The request
Exactly repeat the material, dropping every picture from the copy.

Given information
__________________________________________________

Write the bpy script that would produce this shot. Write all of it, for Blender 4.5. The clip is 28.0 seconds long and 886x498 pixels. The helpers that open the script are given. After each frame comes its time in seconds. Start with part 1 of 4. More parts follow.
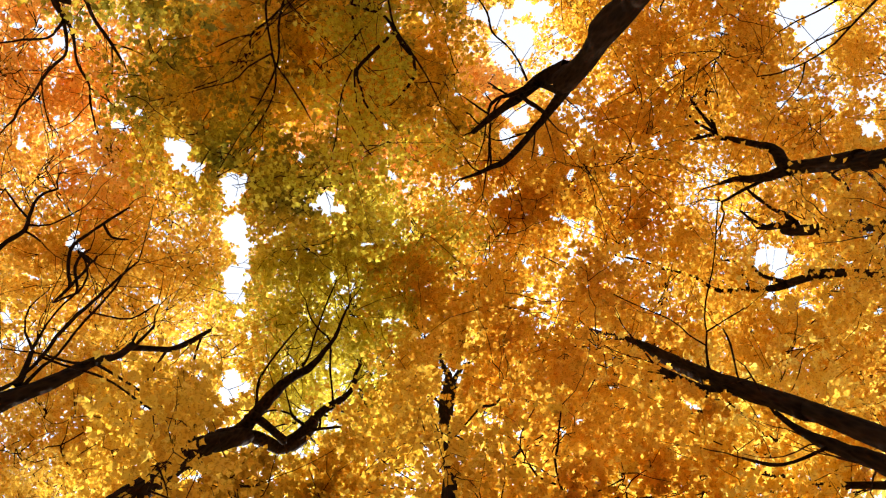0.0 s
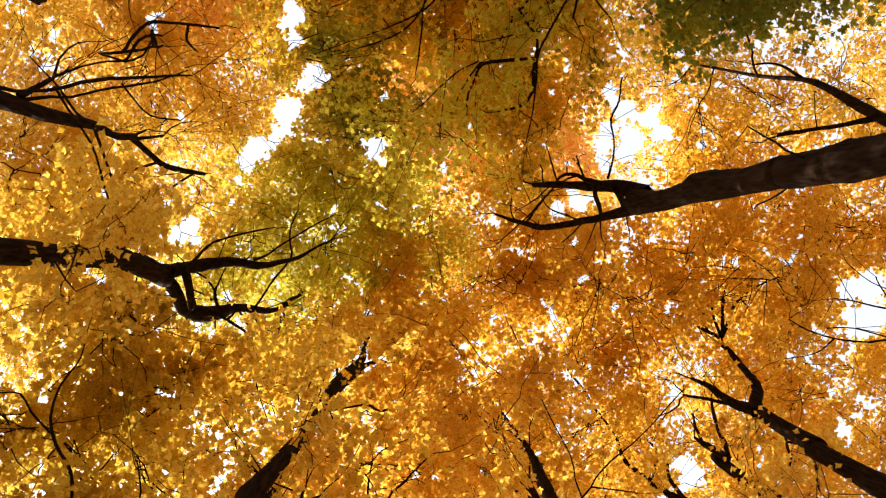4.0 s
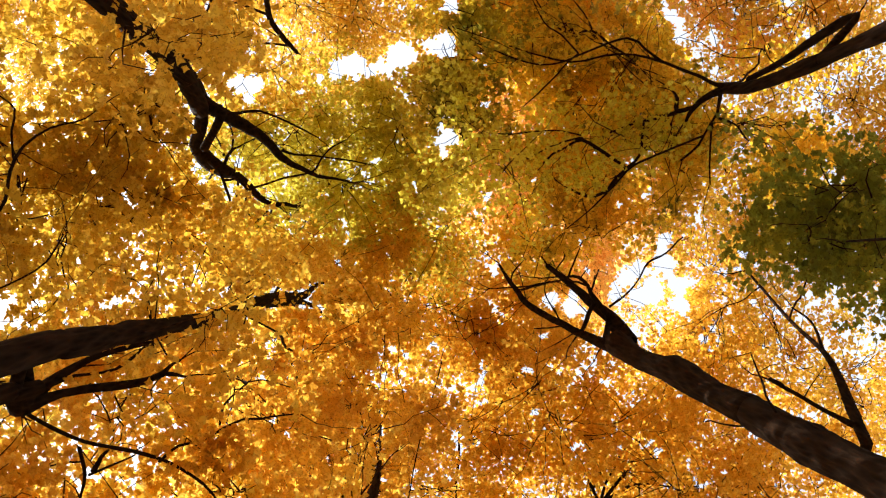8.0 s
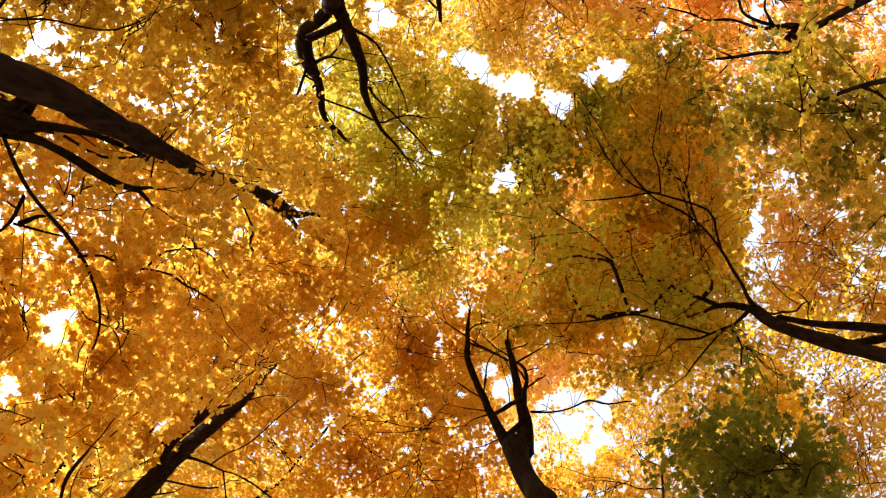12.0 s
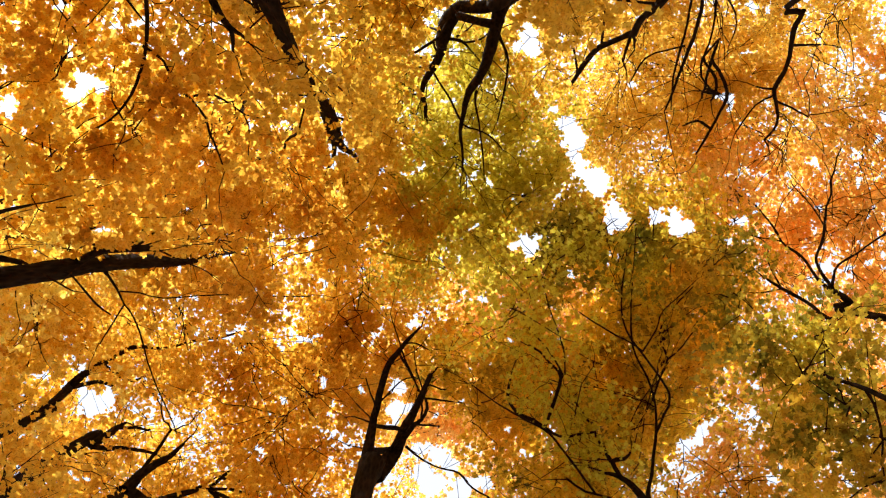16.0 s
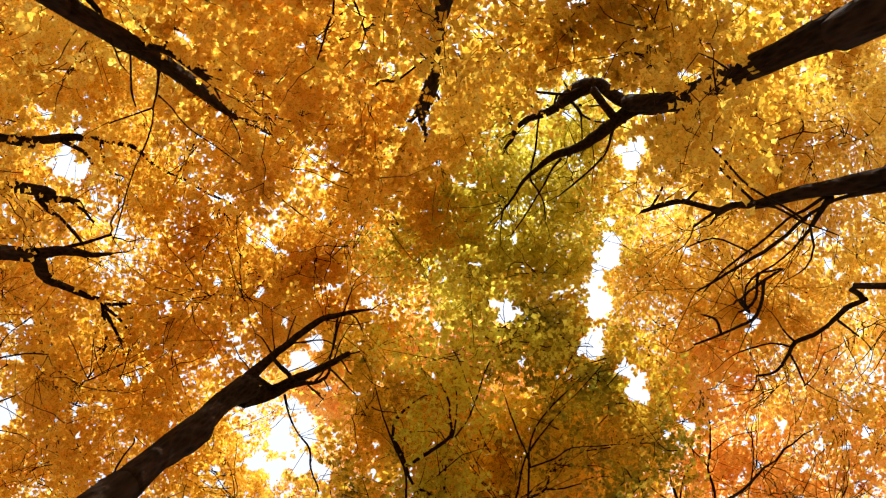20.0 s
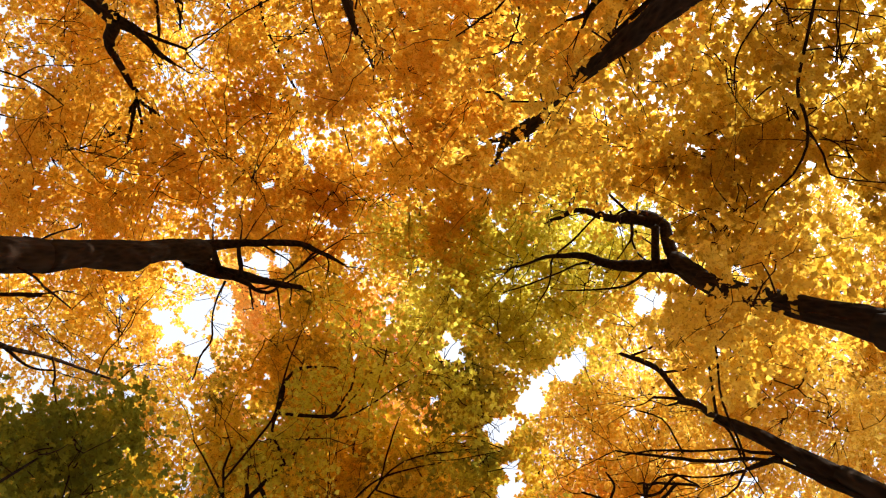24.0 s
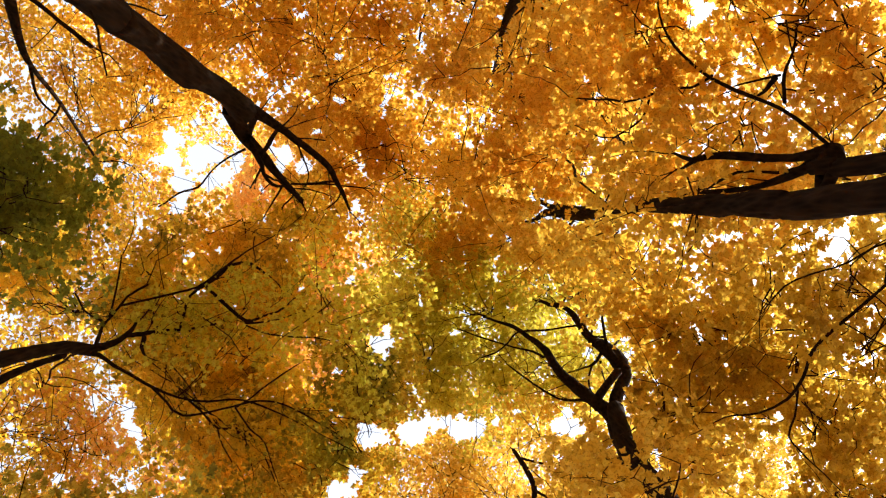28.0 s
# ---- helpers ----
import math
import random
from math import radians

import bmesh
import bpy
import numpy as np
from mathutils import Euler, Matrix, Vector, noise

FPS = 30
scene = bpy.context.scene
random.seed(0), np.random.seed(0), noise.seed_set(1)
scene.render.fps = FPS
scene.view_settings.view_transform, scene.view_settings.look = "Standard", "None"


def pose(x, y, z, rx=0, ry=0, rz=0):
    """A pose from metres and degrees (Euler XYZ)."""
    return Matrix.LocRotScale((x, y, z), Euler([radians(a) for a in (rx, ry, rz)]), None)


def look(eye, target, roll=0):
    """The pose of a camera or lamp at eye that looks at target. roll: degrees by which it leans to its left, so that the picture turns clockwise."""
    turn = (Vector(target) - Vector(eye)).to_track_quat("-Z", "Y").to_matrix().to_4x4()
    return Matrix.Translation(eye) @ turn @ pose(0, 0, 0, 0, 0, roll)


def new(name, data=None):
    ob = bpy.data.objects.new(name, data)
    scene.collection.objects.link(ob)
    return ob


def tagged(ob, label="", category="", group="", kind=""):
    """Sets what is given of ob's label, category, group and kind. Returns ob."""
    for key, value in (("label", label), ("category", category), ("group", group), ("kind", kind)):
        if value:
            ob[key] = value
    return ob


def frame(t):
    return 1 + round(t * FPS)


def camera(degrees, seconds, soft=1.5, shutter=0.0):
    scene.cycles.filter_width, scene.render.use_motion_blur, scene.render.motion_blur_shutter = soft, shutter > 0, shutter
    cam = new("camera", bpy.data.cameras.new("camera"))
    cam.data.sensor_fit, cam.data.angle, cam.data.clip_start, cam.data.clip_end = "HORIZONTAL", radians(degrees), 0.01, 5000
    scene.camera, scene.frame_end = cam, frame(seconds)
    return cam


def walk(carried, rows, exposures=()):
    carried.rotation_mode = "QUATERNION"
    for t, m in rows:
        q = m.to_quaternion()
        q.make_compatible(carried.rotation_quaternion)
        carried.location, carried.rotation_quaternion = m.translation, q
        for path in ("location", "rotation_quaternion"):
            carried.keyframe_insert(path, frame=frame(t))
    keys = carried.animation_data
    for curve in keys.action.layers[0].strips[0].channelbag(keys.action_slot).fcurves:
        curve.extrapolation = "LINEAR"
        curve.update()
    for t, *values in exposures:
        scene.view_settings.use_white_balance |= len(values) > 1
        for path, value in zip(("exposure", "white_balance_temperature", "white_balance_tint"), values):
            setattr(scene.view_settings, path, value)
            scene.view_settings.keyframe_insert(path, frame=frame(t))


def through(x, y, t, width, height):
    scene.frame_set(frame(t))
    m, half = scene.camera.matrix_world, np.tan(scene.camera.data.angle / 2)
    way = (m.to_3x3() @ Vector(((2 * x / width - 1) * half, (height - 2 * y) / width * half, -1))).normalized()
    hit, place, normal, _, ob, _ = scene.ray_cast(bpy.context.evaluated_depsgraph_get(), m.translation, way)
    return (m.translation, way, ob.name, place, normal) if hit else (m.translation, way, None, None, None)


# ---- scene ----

__________________________________________________

Task result
Write the bpy script that would produce this shot. Write all of it, for Blender 4.5. The clip is 28.0 seconds long and 886x498 pixels. The helpers that open the script are given. After each frame comes its time in seconds. Start with part 1 of 4. More parts follow.
0.0 s
4.0 s
8.0 s
12.0 s
16.0 s
20.0 s
24.0 s
28.0 s
# ---- helpers ----
import math
import random
from math import radians

import bmesh
import bpy
import numpy as np
from mathutils import Euler, Matrix, Vector, noise

FPS = 30
scene = bpy.context.scene
random.seed(0), np.random.seed(0), noise.seed_set(1)
scene.render.fps = FPS
scene.view_settings.view_transform, scene.view_settings.look = "Standard", "None"


def pose(x, y, z, rx=0, ry=0, rz=0):
    """A pose from metres and degrees (Euler XYZ)."""
    return Matrix.LocRotScale((x, y, z), Euler([radians(a) for a in (rx, ry, rz)]), None)


def look(eye, target, roll=0):
    """The pose of a camera or lamp at eye that looks at target. roll: degrees by which it leans to its left, so that the picture turns clockwise."""
    turn = (Vector(target) - Vector(eye)).to_track_quat("-Z", "Y").to_matrix().to_4x4()
    return Matrix.Translation(eye) @ turn @ pose(0, 0, 0, 0, 0, roll)


def new(name, data=None):
    ob = bpy.data.objects.new(name, data)
    scene.collection.objects.link(ob)
    return ob


def tagged(ob, label="", category="", group="", kind=""):
    """Sets what is given of ob's label, category, group and kind. Returns ob."""
    for key, value in (("label", label), ("category", category), ("group", group), ("kind", kind)):
        if value:
            ob[key] = value
    return ob


def frame(t):
    return 1 + round(t * FPS)


def camera(degrees, seconds, soft=1.5, shutter=0.0):
    scene.cycles.filter_width, scene.render.use_motion_blur, scene.render.motion_blur_shutter = soft, shutter > 0, shutter
    cam = new("camera", bpy.data.cameras.new("camera"))
    cam.data.sensor_fit, cam.data.angle, cam.data.clip_start, cam.data.clip_end = "HORIZONTAL", radians(degrees), 0.01, 5000
    scene.camera, scene.frame_end = cam, frame(seconds)
    return cam


def walk(carried, rows, exposures=()):
    carried.rotation_mode = "QUATERNION"
    for t, m in rows:
        q = m.to_quaternion()
        q.make_compatible(carried.rotation_quaternion)
        carried.location, carried.rotation_quaternion = m.translation, q
        for path in ("location", "rotation_quaternion"):
            carried.keyframe_insert(path, frame=frame(t))
    keys = carried.animation_data
    for curve in keys.action.layers[0].strips[0].channelbag(keys.action_slot).fcurves:
        curve.extrapolation = "LINEAR"
        curve.update()
    for t, *values in exposures:
        scene.view_settings.use_white_balance |= len(values) > 1
        for path, value in zip(("exposure", "white_balance_temperature", "white_balance_tint"), values):
            setattr(scene.view_settings, path, value)
            scene.view_settings.keyframe_insert(path, frame=frame(t))


def through(x, y, t, width, height):
    scene.frame_set(frame(t))
    m, half = scene.camera.matrix_world, np.tan(scene.camera.data.angle / 2)
    way = (m.to_3x3() @ Vector(((2 * x / width - 1) * half, (height - 2 * y) / width * half, -1))).normalized()
    hit, place, normal, _, ob, _ = scene.ray_cast(bpy.context.evaluated_depsgraph_get(), m.translation, way)
    return (m.translation, way, ob.name, place, normal) if hit else (m.translation, way, None, None, None)


# ---- scene ----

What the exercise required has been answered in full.